UNC’s Languages Across the Curriculum (LAC) Program integrates the use of languages into the mainstream curriculum of the College of Arts & Sciences. Since 1996, we’ve offered LAC course options (discussion sections, combined discussion sections, research components, and independent seminars) in 7 languages for over 40 courses in 20 departments or professional schools. We also now offer a new Graduate Certificate in LAC Instruction, which enables UNC graduate students a means to document their ability to teach in an interdisciplinary multilingual context.
|UNIVERSITY OF RICHMOND
The Language Across the Curriculum (LAC) program at the University of Richmond offers a variety of sections that are tied to primary courses throughout the curriculum, including classes in the arts and sciences, leadership studies, business, and continuing studies. At Richmond, LAC sections are small language discussion groups led by faculty members well-versed in a second language or by students with a high proficiency level in a second language.
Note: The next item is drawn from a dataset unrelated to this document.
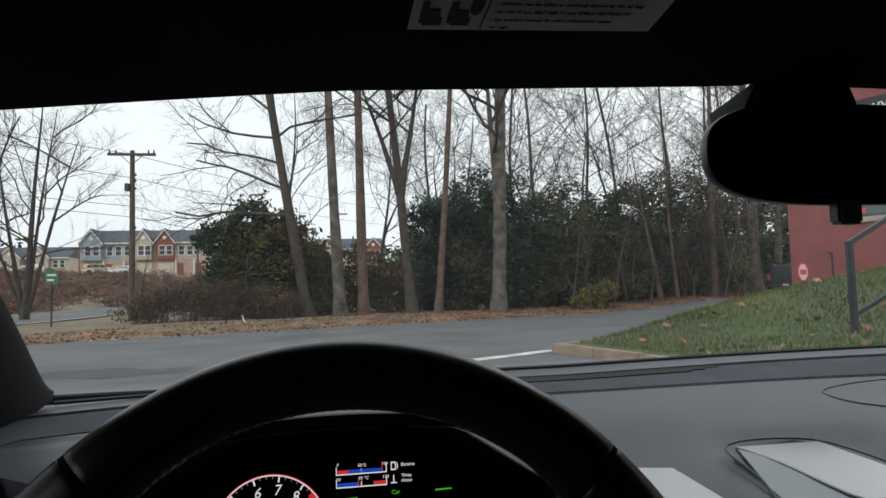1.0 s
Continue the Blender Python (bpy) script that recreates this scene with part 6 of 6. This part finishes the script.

Besides offering a variety of sections in commonly taught languages such as Spanish, French, and German, Richmond’s LAC program currently includes LAC courses in Turkish, Hindi, and Czech.
Wittenberg University’s program is two-tiered. Second-year language courses in French, German, Russian, and Spanish help students develop language skills by foregrounding interdisciplinarity through the study of themes ranging from the natural environment to contemporary political and cultural issues. Chinese and Japanese also introduce these themes in the second-year in more traditional intermediate courses. Building on this foundation, students in the second year of study can enroll for Cultures and Languages Across the Curriculum modules in a wide variety of disciplines ranging from International Studies to Theatre to Physics. In the CLAC modules, students develop projects and work with experts in the discipline they are studying and with faculty in the Languages Department. Their projects are integrated into the primary content course and enable students to use their knowledge of a second language to make a genuine contribution to their chosen field of study.